A short, durable list. Each link is a specific next step, not a generic pile.

  • “A Tutorial on Energy-Based Learning” by Yann LeCun, Sumit Chopra, Raia Hadsell, Marc’Aurelio Ranzato, and Fu Jie Huang (2006). The classic LeCun-led tutorial that introduced the modern “energy-based learning” framing for a broad ML audience. Older than the modern deep-learning revival, but the conceptual framework (energy functions, loss functionals, the role of contrastive learning) is largely unchanged. Available through LeCun’s NYU publications page; worth reading after this lesson to see EBM’s organizing principles laid out in book-chapter form.

  • “Implicit Generation and Modeling with Energy-Based Models” (Du and Mordatch, 2019). The paper that revived EBMs for the modern deep-learning era using Langevin-dynamics sampling. Demonstrates EBM training on CIFAR and ImageNet with practical engineering tricks (replay buffer for MCMC chains, gradient clipping). Read after this lesson to see what production-grade EBM training looks like.

  • “A Connection Between Score Matching and Denoising Autoencoders” by Pascal Vincent (2011). The paper that connects score matching (next lesson) to denoising autoencoders, which in turn connects to the modern diffusion paradigm. Published in Neural Computation; the underlying observation (denoising = estimating a score) is what makes diffusion models work. Preview reading for L11.

Where this sits in the track.

  • The four-paradigm landscape (lesson 1). Lesson 1 named energy-based models as a related-but-not-listed paradigm in the closer’s footnote (EBMs combine “explicit density with implicit normalization” in a way that does not fit cleanly into the four-paradigm map’s categories). This lesson opens up the EBM framework explicitly; lesson 15 returns to the map and places score-based and diffusion (the modern EBM descendants) on it.

  • Maximum likelihood and the KL view (lesson 3). L3’s NLL training objective is exactly what Z blocks. The L3 cross-paradigm table listed energy-based models as a separate case from forward-KL minimization; this lesson is the explicit derivation of why (the negative-phase term requires MCMC, which CD-k only approximates).

  • Score matching and score-based generation (next lesson, L11). L11 is the direct payoff of this lesson’s “Z vanishes under x-gradient” observation. Score matching trains a model to estimate the score function ∇_x log p_θ(x) = -∇_x E_θ(x) (a vector field on the data space), bypassing the partition function entirely. The diffusion lessons in L12-L14 build on the score-matching framework.

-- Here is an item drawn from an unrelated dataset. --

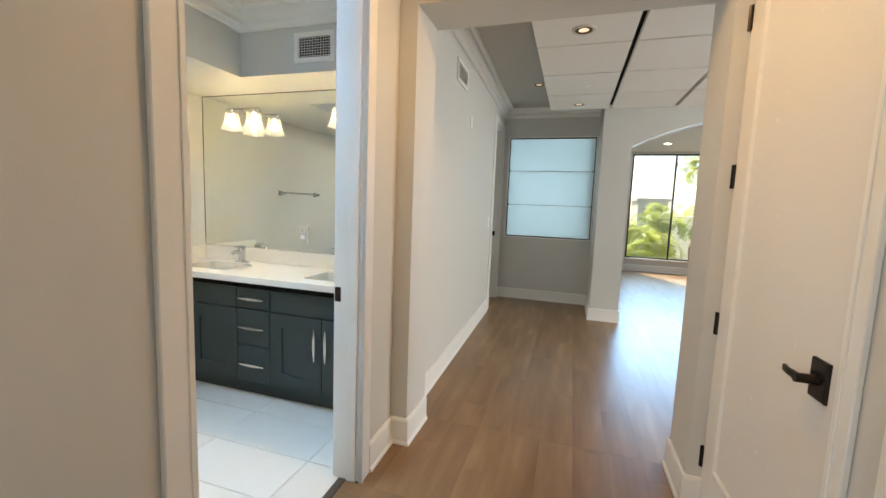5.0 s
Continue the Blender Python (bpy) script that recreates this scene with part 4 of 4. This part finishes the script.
# shower fittings on the west wall
FX, SYC = WEST + 0.0115, 1.690
val = thing("shower_valve", pose(FX, SYC, 0.785), "round chrome shower valve with a lever", "shower valve")
bm = bmesh.new()
rod(bm, (0, 0, 0), (0.006, 0, 0), 0.082, 0.080, 36)
rod(bm, (0.006, 0, 0), (0.010, 0, 0), 0.076, 0.060, 36)
part("escutcheon", bm, CHROME, val, "", 35)
bm = bmesh.new()
rod(bm, (0.008, 0, 0), (0.055, 0, 0), 0.026, 0.023, 24)
part("hub", bm, CHROME, val, "", 40)
bm = bmesh.new()
loft(bm, [[(0.040 + o, a * w2 + f, 0.004 + b * 0.008 + g) for a, b in ((-1, -1), (1, -1), (1, 1), (-1, 1))] for f, g, o, w2 in ((0.0, 0.0, 0.0, 0.012), (-0.02, 0.002, 0.010, 0.012), (-0.055, 0.006, 0.020, 0.010))])
part("lever", bm, CHROME, val, "", 35)
sp = thing("tub_spout", pose(FX, 1.705, 0.535), "chrome tub spout with a diverter knob", "tub spout")
bm = bmesh.new()
rod(bm, (0, 0, 0), (0.010, 0, 0), 0.030, 0.028, 24)
loft(bm, [[(o, w2 * math.cos(t), z + h2 * math.sin(t)) for t in [2 * math.pi * i / 20 for i in range(20)]] for o, z, w2, h2 in ((0.008, 0, 0.024, 0.022), (0.06, -0.004, 0.024, 0.020), (0.12, -0.012, 0.024, 0.016), (0.150, -0.020, 0.022, 0.010))])
part("spout", bm, CHROME, sp, "", 40)
bm = bmesh.new()
rod(bm, (0.128, 0, -0.004), (0.128, 0, 0.022), 0.005, seg=10)
rod(bm, (0.128, 0, 0.020), (0.128, 0, 0.030), 0.009, 0.008, 12)
part("diverter", bm, CHROME, sp, "", 40)
sh = thing("hand_shower", pose(FX, SYC - 0.035, 0), "chrome hand shower with a pale looped hose", "hand shower")
bm = bmesh.new()
rod(bm, (0, 0, 1.93), (0.008, 0, 1.93), 0.030, 0.026, 24)
part("flange", bm, CHROME, sh, "", 40)
bm = bmesh.new()
tube(bm, [(0.005, 0, 1.93), (0.06, 0, 1.935), (0.11, 0, 1.915), (0.145, 0, 1.875)], 0.010, 12)
part("shower_arm", bm, CHROME, sh, "", 40)
bm = bmesh.new()
rod(bm, (0.135, 0, 1.885), (0.160, 0, 1.850), 0.018, 0.020, 16)
rod(bm, (0.150, 0, 1.855), (0.185, 0, 1.835), 0.015, 0.015, 12)
part("bracket", bm, BLACK, sh, "dark plastic holder", 40)
bm = bmesh.new()
tube(bm, [(0.120, 0.0, 1.755), (0.150, 0, 1.80), (0.185, 0, 1.84), (0.235, 0, 1.885), (0.265, 0, 1.90)], 0.012, 12)
rod(bm, (0.255, 0, 1.905), (0.282, 0, 1.868), 0.030, 0.052, 24)
part("hand_piece", bm, CHROME, sh, "", 40)
bm = bmesh.new()
hose = [Vector(p) for p in ((0.118, 0.0, 1.755), (0.075, 0.030, 1.63), (0.05, 0.024, 1.415), (0.04, -0.06, 1.25), (0.04, -0.103, 1.16), (0.04, -0.080, 1.065), (0.04, -0.018, 1.037), (0.04, 0.065, 1.058), (0.04, 0.103, 1.14), (0.045, 0.085, 1.24), (0.068, 0.040, 1.415), (0.085, 0.058, 1.63), (0.125, 0.02, 1.78), (0.150, 0.0, 1.85))]
smoothed = []
for i in range(len(hose) - 1):
    p0, p1, p2, p3 = hose[max(i - 1, 0)], hose[i], hose[i + 1], hose[min(i + 2, len(hose) - 1)]
    for k in range(5):
        u = k / 5
        smoothed.append(0.5 * ((2 * p1) + (p2 - p0) * u + (2 * p0 - 5 * p1 + 4 * p2 - p3) * u * u + (3 * p1 - p0 - 3 * p2 + p3) * u ** 3))
tube(bm, smoothed + [hose[-1]], 0.0085, 10)
part("hose", bm, PLASTIC, sh, "pale grey flexible hose", 60)

# ---- windows ----
fw = thing("window_1", pose(0, 0, 0), "frosted three-light window with thin dark bars", "window", kind="structure")
for r in ((0.065, 1.262, 8.215, 8.245, 2.352, 2.365), (0.065, 1.262, 8.215, 8.245, 0.935, 0.947), (0.065, 0.076, 8.215, 8.245, 0.947, 2.352), (1.251, 1.262, 8.215, 8.245, 0.947, 2.352)):
    part("window_frame", boxes(r), BLACK, fw, "slim dark window frame")
for z0, z1 in ((0.947, 1.402), (1.406, 1.892), (1.896, 2.352)):
    part("pane", boxes((0.076, 1.251, 8.228, 8.236, z0, z1)), FROST, fw, "blue-white frosted pane")
for z in (1.404, 1.894):
    part("glazing_bar", boxes((0.076, 1.251, 8.226, 8.240, z - 0.002, z + 0.002)), BLACK, fw)
    for x in (0.083, 1.232):
        part("clip", boxes((x, x + 0.012, 8.212, 8.228, z - 0.012, z + 0.012)), BLACK, fw)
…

  • Diffusion models I-III (lessons 12-14). Diffusion models can be derived two ways: as a hierarchical latent-variable ELBO (the L5 framework, extended to many latents), or as a continuous-time score-matching procedure that estimates ∇_x log p_t(x) at each noise level (the score-based framework derived from this lesson and the next). The two derivations turn out to be equivalent, which lesson 14 makes explicit.